Documented success creates evidence that the profession delivers measurable value.

Step 4: Discuss Compensation Based on Proven Value

Only after the profession can clearly demonstrate its impact should the discussion shift toward compensation.

At that point, the conversation changes from:

“Engineers deserve higher salaries.”

to

“Engineers have delivered measurable economic value, and compensation should reflect that contribution.”

This argument is far more persuasive to employers, industry leaders, and policymakers because it is supported by evidence rather than aspiration.

Beyond Salary: Raising the Standard of Mechanical Engineering

The ultimate objective should not simply be higher pay.

A profession focused solely on compensation risks losing sight of its broader purpose.

The real objective should be to elevate the practice of mechanical engineering throughout the country.

By developing stronger competencies, improving standards, solving national challenges, and demonstrating measurable impact, the profession achieves two outcomes simultaneously:

  1. Higher professional standards and greater public trust.
  2. Higher compensation driven by increased value and demand.

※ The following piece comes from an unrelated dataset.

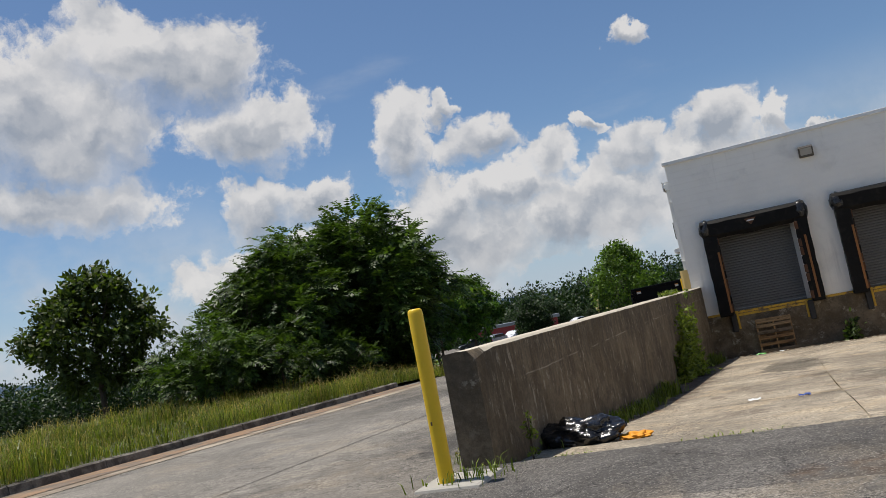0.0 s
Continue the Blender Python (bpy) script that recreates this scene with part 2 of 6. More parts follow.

Salary growth then becomes a consequence of professional excellence rather than the starting point of the discussion.

Conclusion

The path to higher salaries for mechanical engineers in the Philippines is not through requests alone. Sustainable compensation growth must be built on demonstrated value, stronger competencies, measurable contributions, and organization wide relevance.

Professional organizations have a vital role to play in this transformation. By identifying national challenges, enabling engineers to solve them, documenting their impact, and promoting professional excellence, they can elevate both the profession and the compensation that accompanies it.

In the end, the strongest argument for higher salaries is not that engineers need them – it is that engineers have earned them through their contributions to industry, society, and organization wide development.